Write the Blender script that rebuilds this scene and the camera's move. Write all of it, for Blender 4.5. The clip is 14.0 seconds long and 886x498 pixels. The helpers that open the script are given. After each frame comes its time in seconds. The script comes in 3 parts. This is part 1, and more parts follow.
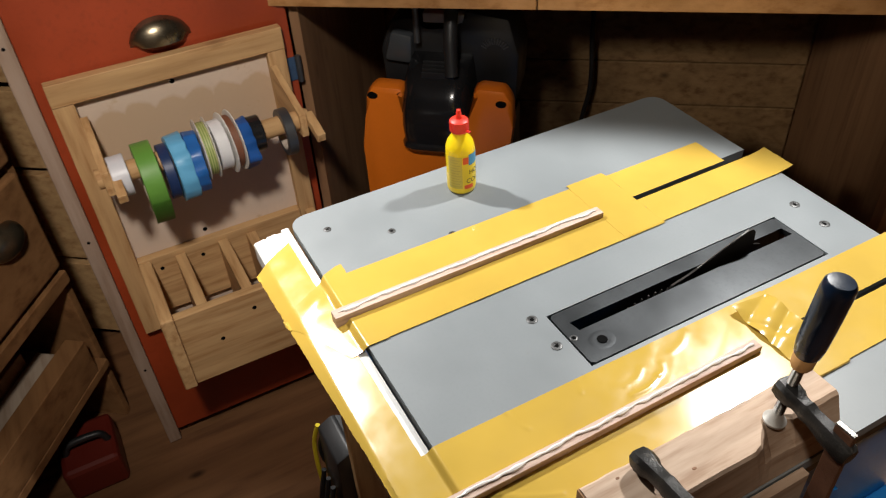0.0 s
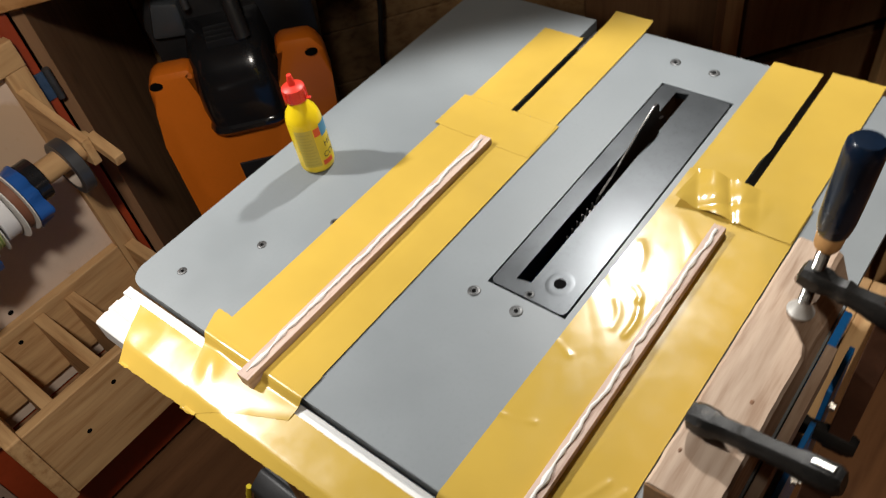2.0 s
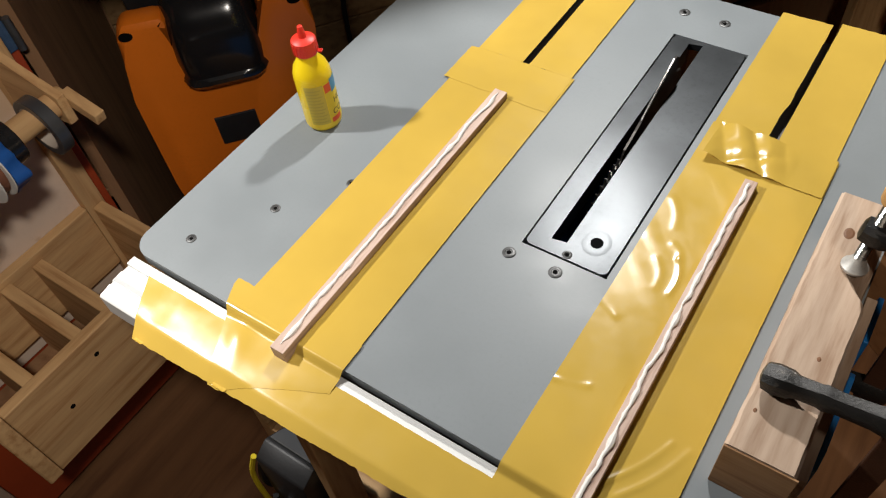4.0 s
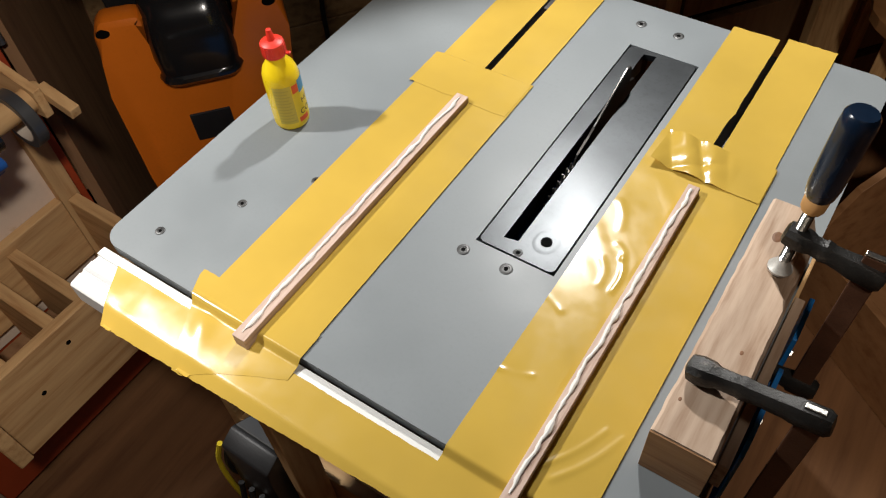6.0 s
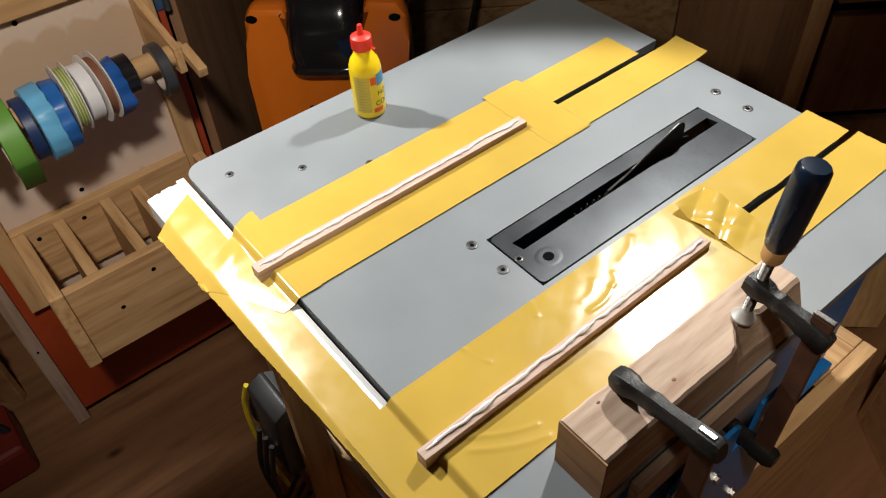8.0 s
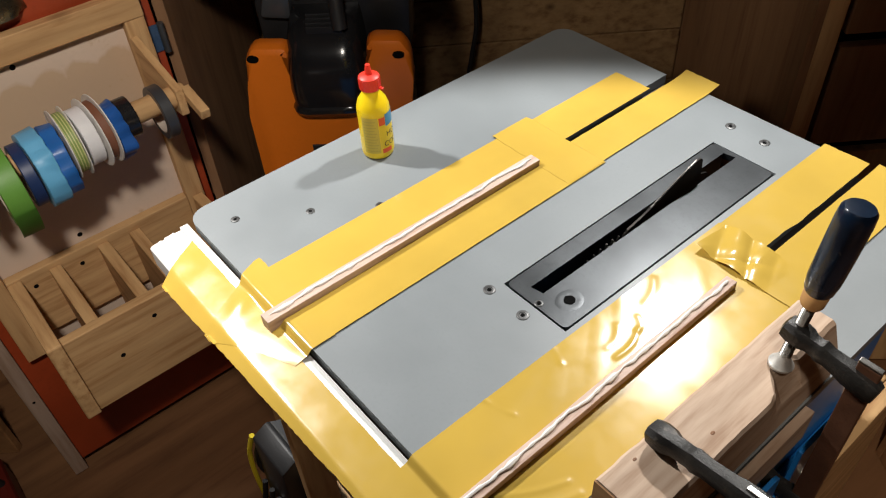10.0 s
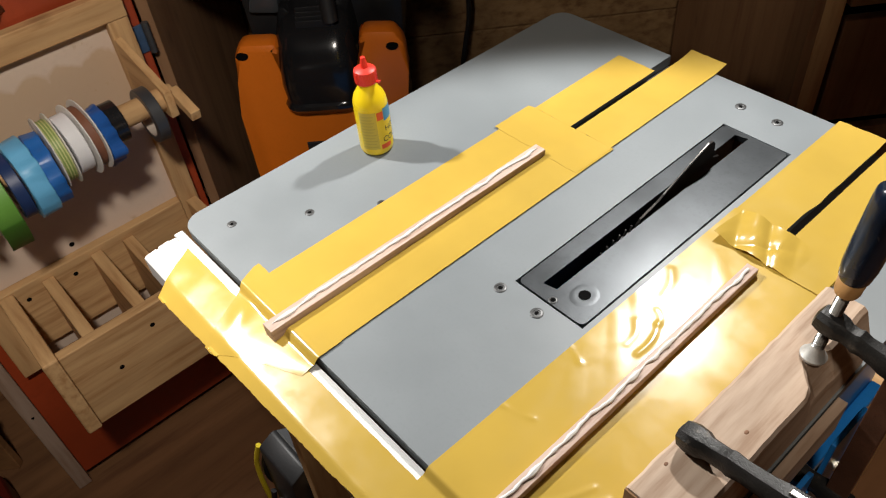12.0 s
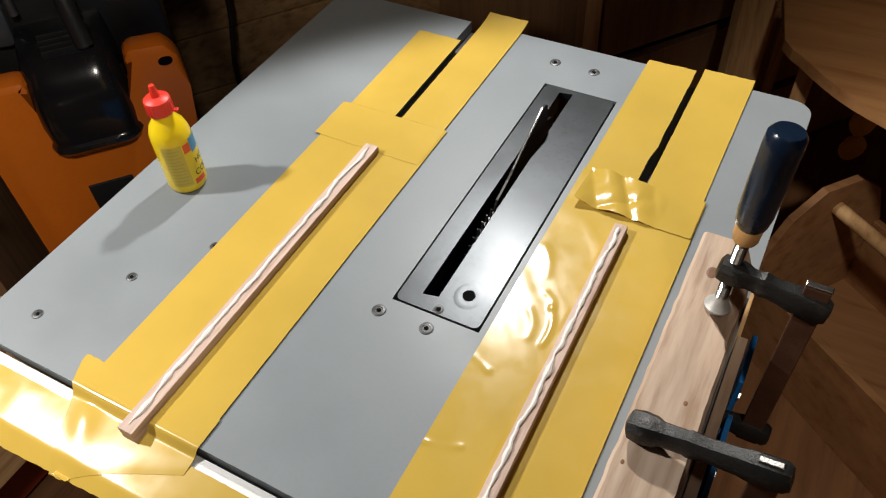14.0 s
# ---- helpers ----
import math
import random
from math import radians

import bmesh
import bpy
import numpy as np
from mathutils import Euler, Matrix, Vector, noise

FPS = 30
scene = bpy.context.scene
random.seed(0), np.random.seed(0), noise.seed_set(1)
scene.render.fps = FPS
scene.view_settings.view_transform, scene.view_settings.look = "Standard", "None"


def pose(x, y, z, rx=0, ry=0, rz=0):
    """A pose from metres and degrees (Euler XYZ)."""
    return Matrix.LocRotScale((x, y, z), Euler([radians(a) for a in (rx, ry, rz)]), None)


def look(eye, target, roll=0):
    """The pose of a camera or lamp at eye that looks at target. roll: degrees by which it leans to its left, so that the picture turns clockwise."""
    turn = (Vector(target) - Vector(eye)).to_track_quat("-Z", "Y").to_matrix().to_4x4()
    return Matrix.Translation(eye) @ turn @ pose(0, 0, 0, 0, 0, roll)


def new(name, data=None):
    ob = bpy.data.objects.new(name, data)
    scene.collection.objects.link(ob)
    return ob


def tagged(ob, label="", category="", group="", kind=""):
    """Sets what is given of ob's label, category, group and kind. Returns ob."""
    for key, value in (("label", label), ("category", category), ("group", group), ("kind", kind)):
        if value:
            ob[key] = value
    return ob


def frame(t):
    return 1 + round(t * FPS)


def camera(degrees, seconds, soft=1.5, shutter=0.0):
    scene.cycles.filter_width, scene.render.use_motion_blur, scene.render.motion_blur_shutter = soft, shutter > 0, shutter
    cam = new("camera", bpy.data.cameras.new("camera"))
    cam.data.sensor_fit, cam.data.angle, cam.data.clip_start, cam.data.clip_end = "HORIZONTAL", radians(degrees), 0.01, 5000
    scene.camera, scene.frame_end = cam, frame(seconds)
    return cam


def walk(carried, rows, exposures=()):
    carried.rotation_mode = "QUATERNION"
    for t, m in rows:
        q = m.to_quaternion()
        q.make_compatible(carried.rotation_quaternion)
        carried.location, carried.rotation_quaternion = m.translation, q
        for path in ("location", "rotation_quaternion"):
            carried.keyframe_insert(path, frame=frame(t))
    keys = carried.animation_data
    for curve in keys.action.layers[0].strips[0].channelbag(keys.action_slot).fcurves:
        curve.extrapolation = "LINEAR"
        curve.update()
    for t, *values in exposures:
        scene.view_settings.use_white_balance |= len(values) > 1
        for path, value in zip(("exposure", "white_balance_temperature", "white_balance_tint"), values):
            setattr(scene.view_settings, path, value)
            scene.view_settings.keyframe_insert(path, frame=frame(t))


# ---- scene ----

GIVEN INSTRUCTION. Work out how many lines of the listing above include "helpers". Answer with the number and nothing more.

REPLY. 2